— Materials provided —
** Start **

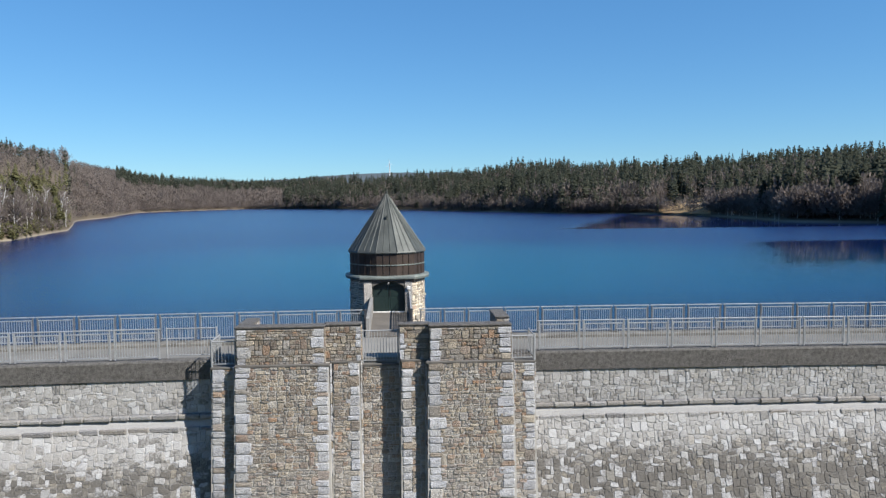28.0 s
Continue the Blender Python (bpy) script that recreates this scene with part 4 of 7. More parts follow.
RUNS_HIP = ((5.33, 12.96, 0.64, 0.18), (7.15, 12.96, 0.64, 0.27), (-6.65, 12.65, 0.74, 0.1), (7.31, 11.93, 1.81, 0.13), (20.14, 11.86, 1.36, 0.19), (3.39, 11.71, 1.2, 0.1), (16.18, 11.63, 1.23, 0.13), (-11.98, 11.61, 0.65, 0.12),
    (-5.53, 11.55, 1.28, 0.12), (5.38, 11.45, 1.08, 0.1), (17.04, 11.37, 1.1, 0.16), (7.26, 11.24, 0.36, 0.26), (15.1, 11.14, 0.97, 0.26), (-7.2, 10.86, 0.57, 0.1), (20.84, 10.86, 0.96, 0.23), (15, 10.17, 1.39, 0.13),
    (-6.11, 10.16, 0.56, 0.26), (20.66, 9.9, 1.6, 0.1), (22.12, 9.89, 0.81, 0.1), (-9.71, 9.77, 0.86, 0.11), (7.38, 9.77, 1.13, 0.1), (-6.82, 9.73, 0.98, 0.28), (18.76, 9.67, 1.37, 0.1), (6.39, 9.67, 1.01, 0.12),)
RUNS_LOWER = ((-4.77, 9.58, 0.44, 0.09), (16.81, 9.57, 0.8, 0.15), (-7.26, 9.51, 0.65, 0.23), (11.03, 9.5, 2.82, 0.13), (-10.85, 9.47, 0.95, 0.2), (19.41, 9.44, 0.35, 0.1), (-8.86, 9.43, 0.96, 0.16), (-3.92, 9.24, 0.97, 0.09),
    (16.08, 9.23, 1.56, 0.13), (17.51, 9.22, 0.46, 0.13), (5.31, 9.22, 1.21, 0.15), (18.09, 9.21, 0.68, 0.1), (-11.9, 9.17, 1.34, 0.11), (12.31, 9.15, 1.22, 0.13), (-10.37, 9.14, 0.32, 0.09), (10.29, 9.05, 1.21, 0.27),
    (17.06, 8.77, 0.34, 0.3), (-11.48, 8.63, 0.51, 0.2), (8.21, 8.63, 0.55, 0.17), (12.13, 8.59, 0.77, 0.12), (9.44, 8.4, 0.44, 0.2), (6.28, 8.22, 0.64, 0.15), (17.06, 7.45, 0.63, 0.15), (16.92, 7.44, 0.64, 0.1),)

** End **
** Start **

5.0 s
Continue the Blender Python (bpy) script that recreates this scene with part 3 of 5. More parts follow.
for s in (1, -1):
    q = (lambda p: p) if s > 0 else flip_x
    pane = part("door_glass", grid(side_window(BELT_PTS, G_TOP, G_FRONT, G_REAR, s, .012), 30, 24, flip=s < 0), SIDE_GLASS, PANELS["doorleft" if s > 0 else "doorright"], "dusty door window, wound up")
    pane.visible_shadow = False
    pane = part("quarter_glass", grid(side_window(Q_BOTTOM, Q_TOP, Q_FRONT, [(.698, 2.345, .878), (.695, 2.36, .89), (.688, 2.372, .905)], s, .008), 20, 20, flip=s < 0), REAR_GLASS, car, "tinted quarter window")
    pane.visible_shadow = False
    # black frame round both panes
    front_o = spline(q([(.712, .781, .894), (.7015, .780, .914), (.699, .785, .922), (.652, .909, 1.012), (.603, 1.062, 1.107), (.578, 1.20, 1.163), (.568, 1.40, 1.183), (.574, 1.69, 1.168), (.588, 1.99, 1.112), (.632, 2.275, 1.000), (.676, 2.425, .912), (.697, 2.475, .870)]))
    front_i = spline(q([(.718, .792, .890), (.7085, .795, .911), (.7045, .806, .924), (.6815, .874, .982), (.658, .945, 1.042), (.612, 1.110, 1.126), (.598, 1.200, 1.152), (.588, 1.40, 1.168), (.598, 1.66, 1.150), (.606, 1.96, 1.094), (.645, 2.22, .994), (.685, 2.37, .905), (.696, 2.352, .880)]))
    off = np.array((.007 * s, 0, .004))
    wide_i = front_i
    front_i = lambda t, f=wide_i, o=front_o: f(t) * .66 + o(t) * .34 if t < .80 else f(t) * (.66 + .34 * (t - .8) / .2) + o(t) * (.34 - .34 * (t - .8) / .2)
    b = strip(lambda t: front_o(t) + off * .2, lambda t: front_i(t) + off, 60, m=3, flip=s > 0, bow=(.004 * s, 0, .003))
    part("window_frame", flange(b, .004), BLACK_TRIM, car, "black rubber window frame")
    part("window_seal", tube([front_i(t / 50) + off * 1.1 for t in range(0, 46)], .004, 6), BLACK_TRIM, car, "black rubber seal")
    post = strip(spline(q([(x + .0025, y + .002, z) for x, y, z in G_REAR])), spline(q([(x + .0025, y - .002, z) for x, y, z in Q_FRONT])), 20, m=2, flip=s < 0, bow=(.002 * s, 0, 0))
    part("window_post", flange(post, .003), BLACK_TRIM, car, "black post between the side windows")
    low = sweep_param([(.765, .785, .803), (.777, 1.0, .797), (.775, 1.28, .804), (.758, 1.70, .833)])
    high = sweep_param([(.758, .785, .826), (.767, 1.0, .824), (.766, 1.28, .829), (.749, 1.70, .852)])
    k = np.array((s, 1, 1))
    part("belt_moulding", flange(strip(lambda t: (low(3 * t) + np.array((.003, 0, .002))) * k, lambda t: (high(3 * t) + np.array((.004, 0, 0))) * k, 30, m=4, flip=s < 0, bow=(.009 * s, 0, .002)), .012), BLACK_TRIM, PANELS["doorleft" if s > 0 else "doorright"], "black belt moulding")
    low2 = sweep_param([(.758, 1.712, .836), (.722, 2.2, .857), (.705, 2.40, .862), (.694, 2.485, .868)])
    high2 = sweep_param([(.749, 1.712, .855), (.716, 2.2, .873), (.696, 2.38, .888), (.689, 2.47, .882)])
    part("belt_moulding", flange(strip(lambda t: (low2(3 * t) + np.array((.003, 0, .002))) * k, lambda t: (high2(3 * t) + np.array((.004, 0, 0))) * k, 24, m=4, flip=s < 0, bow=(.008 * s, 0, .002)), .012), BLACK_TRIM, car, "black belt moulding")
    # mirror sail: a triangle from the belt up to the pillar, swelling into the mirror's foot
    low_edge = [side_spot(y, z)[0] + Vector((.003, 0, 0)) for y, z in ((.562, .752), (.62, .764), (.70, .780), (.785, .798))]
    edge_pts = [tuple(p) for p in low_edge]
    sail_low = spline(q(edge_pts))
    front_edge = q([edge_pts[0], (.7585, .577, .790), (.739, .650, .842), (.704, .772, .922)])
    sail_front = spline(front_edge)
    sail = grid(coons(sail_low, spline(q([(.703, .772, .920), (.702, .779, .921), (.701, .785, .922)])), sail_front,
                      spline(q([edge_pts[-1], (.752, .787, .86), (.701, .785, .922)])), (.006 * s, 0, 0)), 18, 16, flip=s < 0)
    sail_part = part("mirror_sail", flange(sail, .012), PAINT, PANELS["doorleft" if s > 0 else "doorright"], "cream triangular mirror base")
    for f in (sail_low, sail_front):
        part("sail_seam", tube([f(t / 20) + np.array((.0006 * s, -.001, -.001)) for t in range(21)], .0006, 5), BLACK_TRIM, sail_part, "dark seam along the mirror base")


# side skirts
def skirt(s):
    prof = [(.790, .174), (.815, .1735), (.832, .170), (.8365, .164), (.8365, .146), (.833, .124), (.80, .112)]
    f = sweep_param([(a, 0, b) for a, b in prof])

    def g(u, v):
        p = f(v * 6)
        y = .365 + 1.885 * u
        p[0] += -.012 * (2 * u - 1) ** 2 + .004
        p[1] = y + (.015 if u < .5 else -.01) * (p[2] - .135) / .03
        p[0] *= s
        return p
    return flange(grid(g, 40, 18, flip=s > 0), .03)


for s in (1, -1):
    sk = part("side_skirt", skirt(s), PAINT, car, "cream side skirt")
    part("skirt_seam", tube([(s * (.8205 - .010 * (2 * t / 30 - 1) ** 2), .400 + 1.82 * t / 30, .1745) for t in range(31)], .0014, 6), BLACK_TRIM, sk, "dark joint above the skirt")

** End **
** Start **

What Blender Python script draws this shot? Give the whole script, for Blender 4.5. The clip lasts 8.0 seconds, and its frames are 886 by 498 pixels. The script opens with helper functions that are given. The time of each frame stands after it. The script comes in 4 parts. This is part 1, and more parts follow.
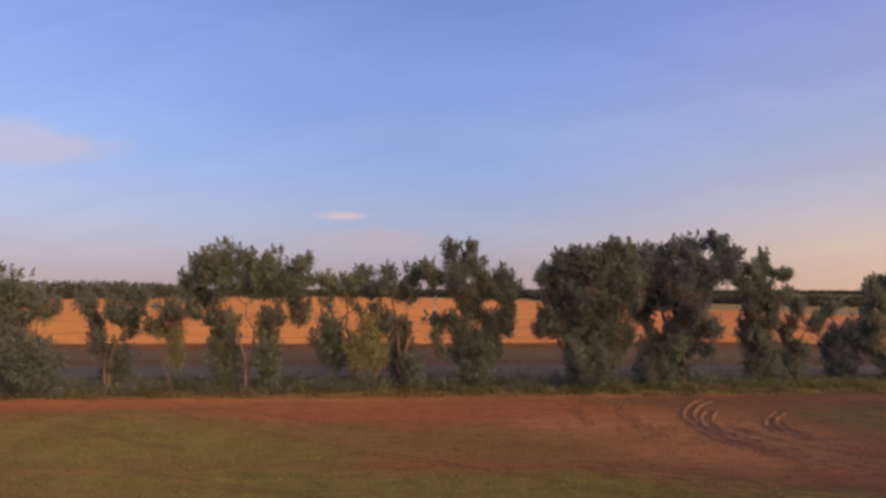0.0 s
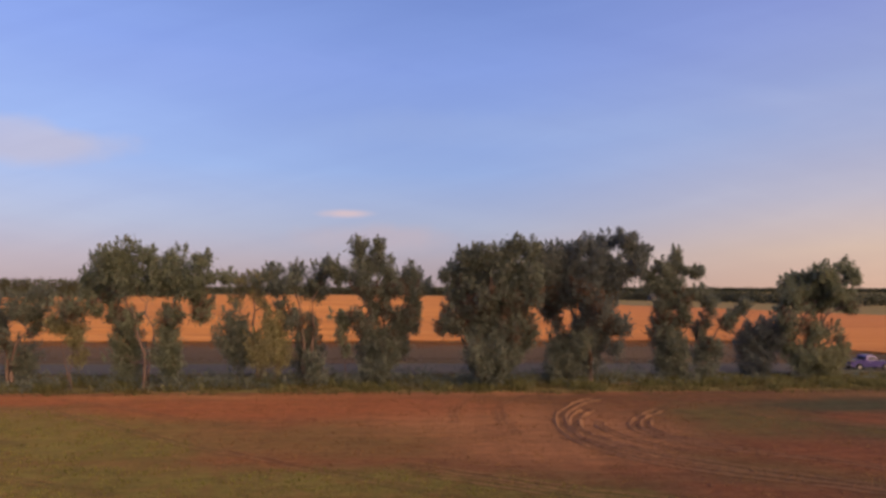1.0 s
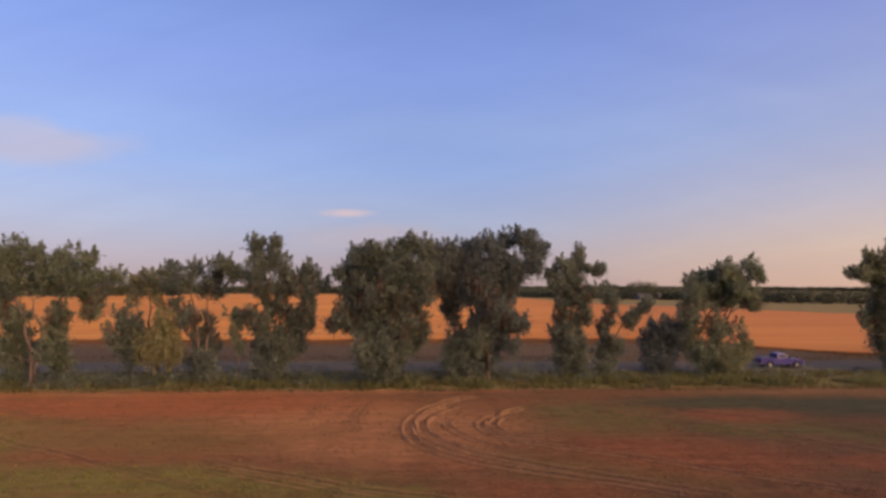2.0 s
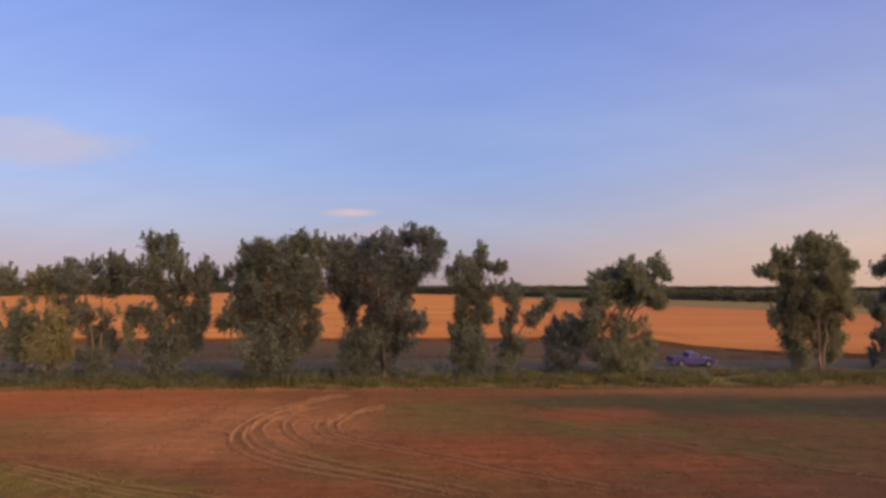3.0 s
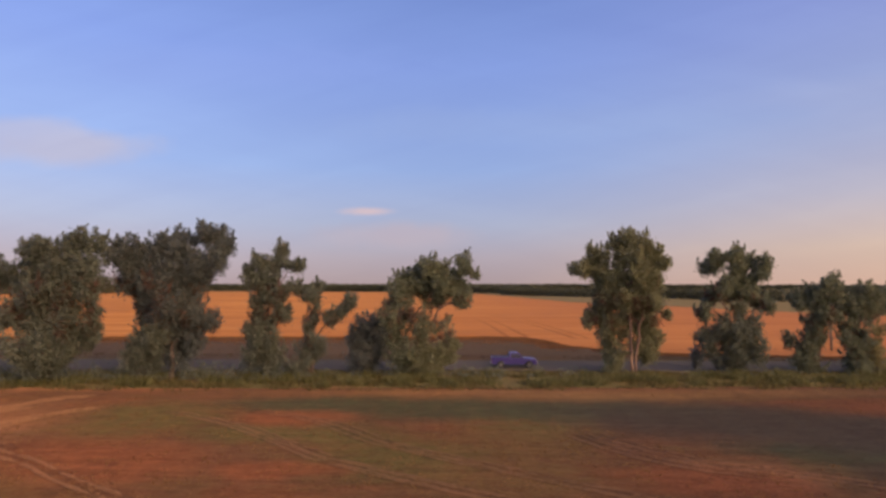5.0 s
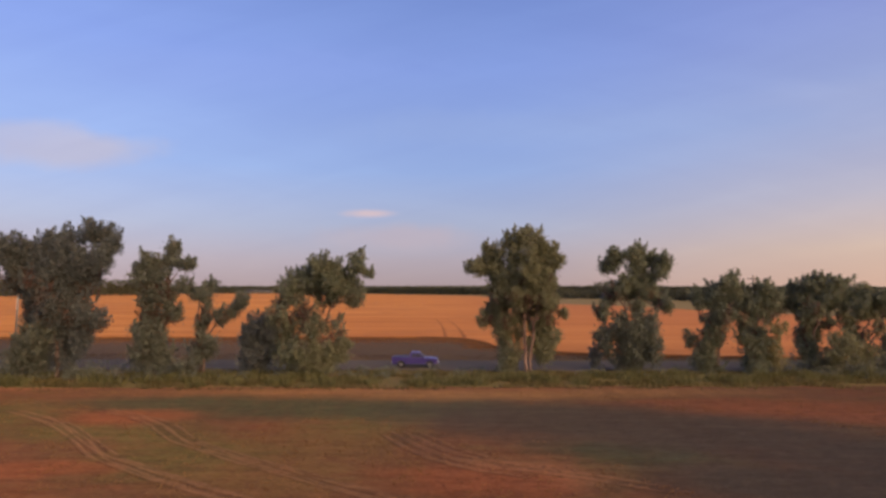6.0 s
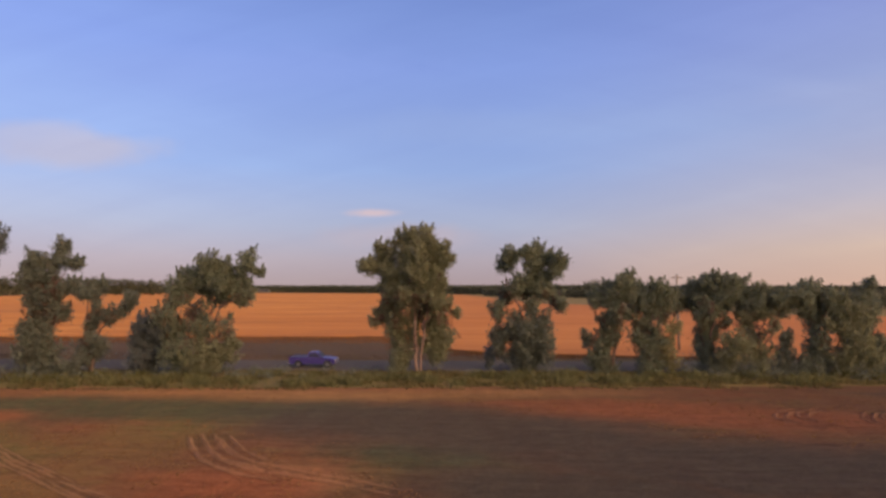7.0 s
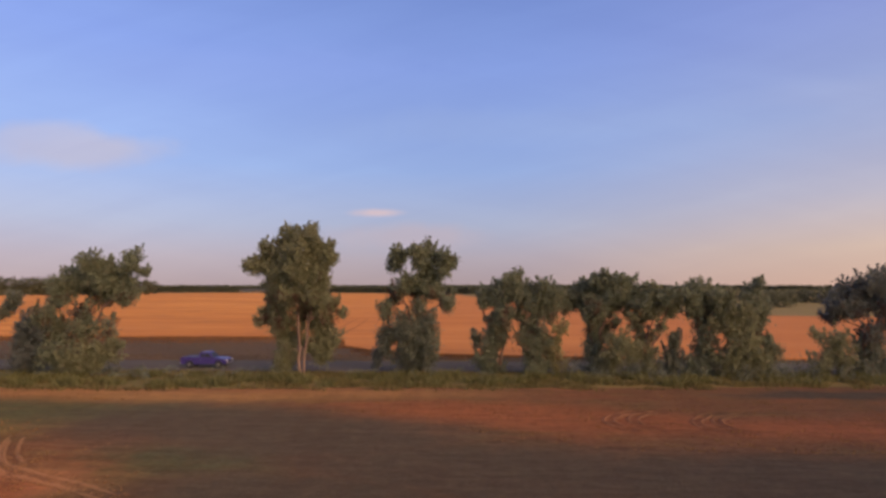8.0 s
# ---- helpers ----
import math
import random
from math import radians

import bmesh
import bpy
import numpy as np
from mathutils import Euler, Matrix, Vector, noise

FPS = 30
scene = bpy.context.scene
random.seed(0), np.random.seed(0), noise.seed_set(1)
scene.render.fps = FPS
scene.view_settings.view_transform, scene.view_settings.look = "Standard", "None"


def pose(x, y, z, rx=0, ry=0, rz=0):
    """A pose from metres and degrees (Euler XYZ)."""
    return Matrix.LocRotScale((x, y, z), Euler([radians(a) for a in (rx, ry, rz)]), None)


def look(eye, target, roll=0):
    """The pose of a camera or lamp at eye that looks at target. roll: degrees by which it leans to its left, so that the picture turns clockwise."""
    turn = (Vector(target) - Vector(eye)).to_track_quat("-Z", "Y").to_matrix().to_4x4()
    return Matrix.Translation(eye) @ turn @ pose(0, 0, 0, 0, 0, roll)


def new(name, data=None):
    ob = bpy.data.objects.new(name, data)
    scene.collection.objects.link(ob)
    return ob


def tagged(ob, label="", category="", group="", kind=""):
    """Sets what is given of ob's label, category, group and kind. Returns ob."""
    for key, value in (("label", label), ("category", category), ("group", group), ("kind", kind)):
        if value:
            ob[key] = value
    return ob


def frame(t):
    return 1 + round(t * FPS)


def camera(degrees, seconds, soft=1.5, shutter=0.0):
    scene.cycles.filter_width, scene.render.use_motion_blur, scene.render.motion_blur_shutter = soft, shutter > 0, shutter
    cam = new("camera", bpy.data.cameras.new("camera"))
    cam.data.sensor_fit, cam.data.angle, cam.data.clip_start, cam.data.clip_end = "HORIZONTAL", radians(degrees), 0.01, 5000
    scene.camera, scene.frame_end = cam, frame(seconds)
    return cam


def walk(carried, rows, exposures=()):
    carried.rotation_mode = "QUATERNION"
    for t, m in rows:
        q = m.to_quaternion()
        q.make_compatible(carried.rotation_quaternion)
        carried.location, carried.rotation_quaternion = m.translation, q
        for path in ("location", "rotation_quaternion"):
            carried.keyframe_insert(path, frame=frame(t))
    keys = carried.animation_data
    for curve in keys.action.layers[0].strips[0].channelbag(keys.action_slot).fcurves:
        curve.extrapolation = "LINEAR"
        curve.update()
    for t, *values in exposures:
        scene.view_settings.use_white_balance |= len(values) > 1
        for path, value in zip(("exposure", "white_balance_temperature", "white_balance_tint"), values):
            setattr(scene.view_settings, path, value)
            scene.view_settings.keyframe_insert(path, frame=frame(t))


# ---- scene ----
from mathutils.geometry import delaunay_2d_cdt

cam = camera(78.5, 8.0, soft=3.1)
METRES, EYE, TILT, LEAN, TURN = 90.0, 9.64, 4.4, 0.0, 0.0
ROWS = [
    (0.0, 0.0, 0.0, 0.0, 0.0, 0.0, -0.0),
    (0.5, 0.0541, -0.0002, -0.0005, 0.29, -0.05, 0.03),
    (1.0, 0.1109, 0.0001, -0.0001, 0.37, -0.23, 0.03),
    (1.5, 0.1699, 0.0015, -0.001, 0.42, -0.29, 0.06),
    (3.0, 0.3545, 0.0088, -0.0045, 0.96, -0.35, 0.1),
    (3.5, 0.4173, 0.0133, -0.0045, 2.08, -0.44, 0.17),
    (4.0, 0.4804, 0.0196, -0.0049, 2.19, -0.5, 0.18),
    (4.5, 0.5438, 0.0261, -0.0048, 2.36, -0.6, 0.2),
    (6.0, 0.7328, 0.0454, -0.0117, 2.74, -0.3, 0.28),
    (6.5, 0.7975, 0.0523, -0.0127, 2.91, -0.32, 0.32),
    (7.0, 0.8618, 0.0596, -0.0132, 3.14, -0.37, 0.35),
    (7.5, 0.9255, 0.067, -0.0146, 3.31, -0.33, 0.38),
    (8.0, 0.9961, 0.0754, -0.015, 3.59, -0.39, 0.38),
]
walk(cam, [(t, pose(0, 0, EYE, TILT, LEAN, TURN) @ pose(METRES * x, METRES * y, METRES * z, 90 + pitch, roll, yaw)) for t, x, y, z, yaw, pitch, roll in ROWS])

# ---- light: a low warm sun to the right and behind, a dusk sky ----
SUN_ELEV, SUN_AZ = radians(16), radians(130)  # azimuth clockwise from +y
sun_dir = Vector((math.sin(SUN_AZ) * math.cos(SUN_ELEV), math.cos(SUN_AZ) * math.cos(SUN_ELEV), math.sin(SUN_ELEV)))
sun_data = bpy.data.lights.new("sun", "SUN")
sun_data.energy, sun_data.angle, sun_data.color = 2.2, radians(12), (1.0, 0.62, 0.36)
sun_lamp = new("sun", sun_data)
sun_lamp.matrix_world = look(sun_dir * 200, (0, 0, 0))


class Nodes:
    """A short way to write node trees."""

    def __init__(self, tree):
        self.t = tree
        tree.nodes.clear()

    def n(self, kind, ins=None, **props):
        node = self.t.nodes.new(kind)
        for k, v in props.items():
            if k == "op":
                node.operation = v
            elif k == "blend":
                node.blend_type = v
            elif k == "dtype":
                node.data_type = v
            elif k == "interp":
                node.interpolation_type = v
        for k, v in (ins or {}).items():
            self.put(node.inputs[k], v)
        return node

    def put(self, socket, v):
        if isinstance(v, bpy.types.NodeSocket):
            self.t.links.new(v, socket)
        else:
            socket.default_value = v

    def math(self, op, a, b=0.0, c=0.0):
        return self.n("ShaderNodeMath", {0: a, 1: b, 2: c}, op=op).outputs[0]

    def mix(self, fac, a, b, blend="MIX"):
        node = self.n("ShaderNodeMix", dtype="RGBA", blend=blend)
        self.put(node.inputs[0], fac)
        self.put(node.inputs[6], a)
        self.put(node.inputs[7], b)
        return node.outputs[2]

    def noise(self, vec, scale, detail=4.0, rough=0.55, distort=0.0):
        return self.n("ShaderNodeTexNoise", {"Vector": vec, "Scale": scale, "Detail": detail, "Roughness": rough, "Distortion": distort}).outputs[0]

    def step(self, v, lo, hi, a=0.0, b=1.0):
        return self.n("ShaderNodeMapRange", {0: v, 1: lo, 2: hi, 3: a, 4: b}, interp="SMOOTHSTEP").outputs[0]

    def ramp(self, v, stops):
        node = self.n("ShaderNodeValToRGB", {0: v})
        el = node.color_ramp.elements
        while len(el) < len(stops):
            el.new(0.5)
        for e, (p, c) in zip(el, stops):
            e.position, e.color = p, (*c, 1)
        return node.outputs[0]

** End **

— Problem requirements —
The lines to be given again exactly are those from the one containing "shutter > 0, shutter" up to and including the one containing "from mathutils.geometry import".

— Task output —
    scene.cycles.filter_width, scene.render.use_motion_blur, scene.render.motion_blur_shutter = soft, shutter > 0, shutter
    cam = new("camera", bpy.data.cameras.new("camera"))
    cam.data.sensor_fit, cam.data.angle, cam.data.clip_start, cam.data.clip_end = "HORIZONTAL", radians(degrees), 0.01, 5000
    scene.camera, scene.frame_end = cam, frame(seconds)
    return cam


def walk(carried, rows, exposures=()):
    carried.rotation_mode = "QUATERNION"
    for t, m in rows:
        q = m.to_quaternion()
        q.make_compatible(carried.rotation_quaternion)
        carried.location, carried.rotation_quaternion = m.translation, q
        for path in ("location", "rotation_quaternion"):
            carried.keyframe_insert(path, frame=frame(t))
    keys = carried.animation_data
    for curve in keys.action.layers[0].strips[0].channelbag(keys.action_slot).fcurves:
        curve.extrapolation = "LINEAR"
        curve.update()
    for t, *values in exposures:
        scene.view_settings.use_white_balance |= len(values) > 1
        for path, value in zip(("exposure", "white_balance_temperature", "white_balance_tint"), values):
            setattr(scene.view_settings, path, value)
            scene.view_settings.keyframe_insert(path, frame=frame(t))


# ---- scene ----
from mathutils.geometry import delaunay_2d_cdt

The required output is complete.